The spaceship showdown: as to how this spaceship got here or whether they are Cybus or Mondas variants of Cybermen there’s no real explanation. The Cybus logo has gone: is this the Cybus ones moving on, the Mondas ones adapting the tech or what? (They just “are”.)
“You will be like uzz” – direct quote from introduce-the-Cybermat story Tomb of the Cybermen and the conversion seems more “Classic” than Rise of the Cybermen – though is it just because they’re not at full strength?
The resolution is “very Nu-Who” though.
I WEAR A STETSON NOW
Quite an emotional “last scene” for the Doctor – “Hey, I’m the Doctor – I was here to help.
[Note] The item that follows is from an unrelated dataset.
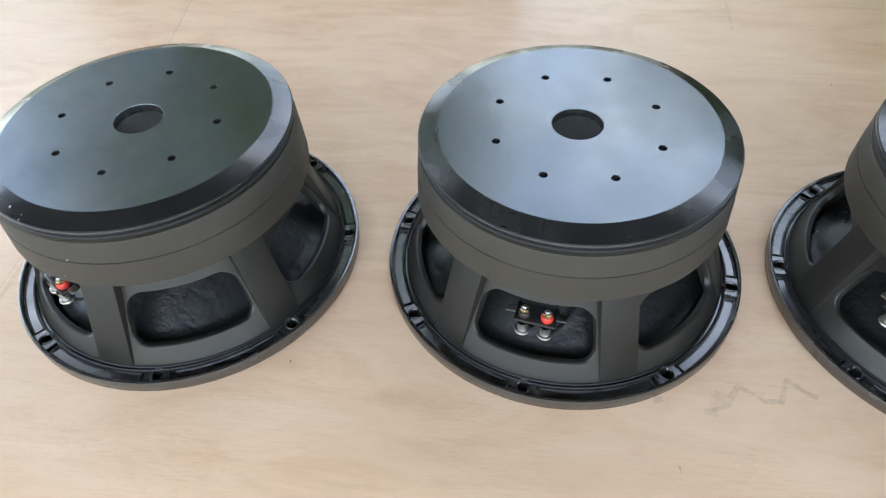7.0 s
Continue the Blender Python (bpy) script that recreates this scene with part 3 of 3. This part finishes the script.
def stake(p0, p1, w, t):
    b = bmesh.new()
    d = Vector(p1) - Vector(p0)
    m = Matrix.Translation(p0) @ d.to_track_quat("Z", "Y").to_matrix().to_4x4()
    soft_box(b, (-w / 2, -t / 2, 0), (w / 2, t / 2, d.length), 0.003, m)
    ob = part("timber_stake", b, STAKE)
    return tagged(ob, "weathered grey-tan timber stake standing in the soil", "stake", "timber stakes")


stake((-0.31, 1.12, GROUND - 0.05), (-0.205, 1.12, 0.0), 0.055, 0.03)
stake((-0.08, 1.12, GROUND - 0.05), (-0.04, 1.13, 0.02), 0.095, 0.035)
stake((-0.14, 1.17, -0.45), (0.19, 1.18, -0.06), 0.055, 0.03)


def blade(b, base, tip, width, lift, n=6):
    """A narrow arching leaf from base to tip."""
    base, tip = Vector(base), Vector(tip)
    d = tip - base
    side = Vector((-d.y, d.x, 0.001)).normalized()
    prev = None
    for i in range(n + 1):
        f = i / n
        p = base + d * f + Vector((0, 0, lift * 4 * f * (1 - f)))
        s = side * width * (math.sin(math.pi * (0.12 + 0.88 * f)) ** 0.7 if f < 1 else 0.03)
        cur = (b.verts.new(p - s), b.verts.new(p + Vector((0, 0, -0.15 * width))), b.verts.new(p + s))
        if prev:
            b.faces.new((prev[0], prev[1], cur[1], cur[0]))
            b.faces.new((prev[1], prev[2], cur[2], cur[1]))
        prev = cur


rnd = random.Random(5)
for cx, cy, count in ((-0.62, 1.3, 260), (-0.98, 1.5, 200), (-0.42, 1.62, 160)):
    bm = bmesh.new()
    for _ in range(count):
        a = rnd.uniform(0, 2 * math.pi)
        r, h = rnd.uniform(0.1, 0.5), rnd.uniform(0.25, 0.62)
        bx, by = cx + rnd.gauss(0, 0.06), cy + rnd.gauss(0, 0.06)
        blade(bm, (bx, by, GROUND - 0.02), (bx + r * math.cos(a), by + r * math.sin(a), GROUND + h * rnd.uniform(0.2, 1.0)), rnd.uniform(0.0022, 0.0055), rnd.uniform(0.1, 0.3))
    tagged(part("grass_clump", bm, STRAP, sharp=80), "dark strap-leaved grass clump in garden soil", "grass", "strap grass clumps", kind="stuff")

plant = tagged(new("broadleaf_plant"), "young plant with broad fresh green leaves", "plant")
plant.location = (-0.4, 1.12, GROUND)
for p0, p1, wd in (((0.012, 0, 0.495), (-0.082, -0.04, 0.572), 0.021), ((0, 0, 0.5), (0.047, -0.02, 0.546), 0.017), ((0, 0, 0.4), (0.09, 0.05, 0.43), 0.02), ((0, 0, 0.36), (-0.1, 0.06, 0.4), 0.02)):
    bm = bmesh.new()
    blade(bm, p0, p1, wd, 0.012, 8)
    part("leaf", bm, BROAD, plant, sharp=80)
bm = bmesh.new()
rod(bm, [(0, 0, -0.02), (0.004, 0, 0.25), (0, 0, 0.5)], [0.007, 0.006, 0.004])
part("stem", bm, BRIGHT, plant)

bm = bmesh.new()
for _ in range(420):
    a = rnd.uniform(0, 2 * math.pi)
    x, y, z = 0.36 + rnd.gauss(0, 0.07), 1.36 + rnd.gauss(0, 0.07), GROUND + rnd.uniform(0.22, 0.37)
    blade(bm, (x, y, z), (x + 0.025 * math.cos(a), y + 0.025 * math.sin(a), z + rnd.uniform(-0.008, 0.012)), 0.009, 0.003, 3)
for _ in range(30):
    rod(bm, [(0.36 + rnd.gauss(0, 0.03), 1.36 + rnd.gauss(0, 0.03), GROUND - 0.02), (0.36 + rnd.gauss(0, 0.07), 1.36 + rnd.gauss(0, 0.07), GROUND + 0.33)], 0.0015, 4)
tagged(part("herb_bush", bm, BRIGHT, sharp=80), "small bright green leafy herb bush", "bush")

bm = bmesh.new()
for _ in range(2600):
    a = rnd.uniform(0, 2 * math.pi)
    x, y = rnd.uniform(-3.2, 1.8), rnd.uniform(1.15, 3.4)
    z = GROUND + rnd.uniform(-0.01, 0.035)
    ln = rnd.uniform(0.02, 0.07)
    blade(bm, (x, y, z), (x + ln * math.cos(a), y + ln * math.sin(a), z + rnd.uniform(-0.01, 0.02)), ln * 0.25, 0.008, 3)
tagged(part("leaf_litter", bm, LITTER, sharp=80), "dry brown leaf litter on soil", "litter", kind="stuff")
bm = bmesh.new()
for _ in range(160):
    p = Vector((rnd.uniform(-0.5, 1.4), rnd.uniform(1.4, 2.7), GROUND + rnd.uniform(0, 0.15)))
    a, e = rnd.uniform(0, 6.28), rnd.uniform(-0.1, 0.4)
    rod(bm, [p, p + Vector((math.cos(a) * 0.2, math.sin(a) * 0.2, e * 0.2)), p + Vector((math.cos(a + 0.3) * 0.4, math.sin(a + 0.3) * 0.4, e * 0.3))], [0.005, 0.004, 0.002], 5)
tagged(part("twigs", bm, BARK, sharp=80), "heap of thin dry twigs", "twigs", kind="stuff")
for sx, sy, sr in ((0.9, 2.15, 0.13), (0.6, 2.45, 0.1), (0.42, 2.0, 0.07), (-2.6, 2.3, 0.15), (1.25, 2.35, 0.16)):
    bm = bmesh.new()
    bmesh.ops.create_icosphere(bm, subdivisions=3, radius=sr)
    for v in bm.verts:
        v.co *= 1 + 0.35 * noise.noise(v.co * 9 + Vector((sx, sy, 0)))
        v.co.z *= 0.6
    ob = part("garden_stone", bm, STONE, sharp=60)
    ob.location = (sx, sy, GROUND + sr * 0.25)
    tagged(ob, "pale rough stone lying on garden soil", "stone", "garden stones")

# wire fence far left
fence = tagged(new("wire_fence"), "thin grey wire mesh fence before greenery", "fence")
for k in range(9):
    bm = bmesh.new()
    rod(bm, [(-4.2 + 0.28 * k, 2.75, GROUND - 0.02), (-4.2 + 0.28 * k, 2.75, GROUND + 1.0)], 0.0035, 6)
    part("wire", bm, WIRE, fence)
for k in range(5):
    bm = bmesh.new()
    rod(bm, [(-4.25, 2.75, GROUND + 0.04 + 0.22 * k), (-1.93, 2.75, GROUND + 0.04 + 0.22 * k)], 0.003, 6)
    part("wire", bm, WIRE, fence)


def tree(x, y, h, spread, leaves, seed):
    r = random.Random(seed)
    t = tagged(new("tree"), "leafy garden tree out of view, dark green crown", "tree", "garden trees")
    t.location = (x, y, GROUND)
    b = bmesh.new()
    rod(b, [(0, 0, -0.1), (0.08, 0.02, h * 0.25), (-0.03, 0.06, h * 0.5), (0.06, 0, h * 0.8)], [0.16, 0.12, 0.09, 0.03], 10)
    limbs = []
    for k in range(11):
        z0 = h * r.uniform(0.22, 0.7)
        a = r.uniform(0, 6.28)
        tip = Vector((math.cos(a) * spread * r.uniform(0.5, 1), math.sin(a) * spread * r.uniform(0.5, 1), z0 + h * r.uniform(0.1, 0.35)))
        rod(b, [(0, 0, z0), tip * 0.5 + Vector((0, 0, z0 * 0.5 + 0.1)), tip], [0.05, 0.035, 0.012], 6)
        limbs.append((Vector((0, 0, z0)), tip))
    part("trunk", b, BARK, t, sharp=80)
    verts, faces = [], []
    for _ in range(leaves):
        p0, p1 = r.choice(limbs)
        p = p0.lerp(p1, r.uniform(0.35, 1.1)) + Vector((r.gauss(0, spread * 0.2), r.gauss(0, spread * 0.2), r.gauss(0, h * 0.07)))
        a, e, s = r.uniform(0, 6.28), r.uniform(-0.8, 0.5), r.uniform(0.07, 0.13)
        d = Vector((math.cos(a) * math.cos(e), math.sin(a) * math.cos(e), math.sin(e))) * s
        n = Vector((-d.y, d.x, r.uniform(-0.4, 0.4) * s)).normalized() * s * 0.4
        i = len(verts)
        verts += [p, p + d * 0.5 + n, p + d, p + d * 0.5 - n]
        faces.append((i, i + 1, i + 2, i + 3))
    me = bpy.data.meshes.new("crown")
    me.from_pydata([tuple(v) for v in verts], [], faces)
    me.materials.append(LEAF)
    c = new("crown", me)
    c.parent = t
    return t


tree(-2.95, 4.2, 8.0, 1.5, 11000, 1)
tree(-2.4, 6.8, 8.5, 1.7, 11000, 3)
# dense unseen tree, added to block sky over the bench's right back
tree(1.35, 2.6, 2.9, 1.05, 14000, 6)
tree(3.6, 4.2, 3.4, 1.4, 9000, 7)

# another dense low tree added out of view at the right back
tree(0.78, 3.25, 3.05, 0.9, 14000, 8)

# unseen growth added to close the garden and block bright low sky
r = random.Random(11)
verts, faces = [], []
for _ in range(34000):
    x, y = r.uniform(-6.0, 5.5), r.uniform(2.9, 5.2)
    top = 0.5 + 2.5 * ((y - 2.9) / 2.3) ** 2 + 0.3 * noise.noise((x * 1.3, y * 1.3, 3.0))
    p = Vector((x, y, GROUND + top * r.random() ** 0.7))
    a, e, s = r.uniform(0, 6.28), r.uniform(-0.7, 0.7), r.uniform(0.05, 0.11)
    d = Vector((math.cos(a) * math.cos(e), math.sin(a) * math.cos(e), math.sin(e))) * s
    n = Vector((-d.y, d.x, r.uniform(-0.4, 0.4) * s)).normalized() * s * 0.35
    i = len(verts)
    verts += [tuple(p), tuple(p + d * 0.5 + n), tuple(p + d), tuple(p + d * 0.5 - n)]
    faces.append((i, i + 1, i + 2, i + 3))
me = bpy.data.meshes.new("undergrowth")
me.from_pydata(verts, [], faces)
me.materials.append(SHADY)
tagged(new("undergrowth", me), "unseen dark green undergrowth added to close off low sky", "undergrowth", kind="stuff")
And you are very very welcome”, which segues into the final scene which is almost another mini-story entirely.
It’s a great final image though that Nursery Rhyme playing over it after Kovarian says hers, what’s that all about? (And who’s saying it exactly?) I suppose it illustrates how this event at Lake Silencio has been woven into the myths of the universe and children know this rhyme, it’s part of the mythology of the universe like the “Demon’s Run” poetry of A Good Man Goes to War.
So, the Stetson, the Lake, the circle is almost closed – the season could end with this episode and it would all make sense, we know “what happens next” with The Impossible Astronaut…
However there’s one more episode of the season, and surely it won’t be as simple as that…
Footnotes (and links)
223? If this is the end it’s a lot of stories.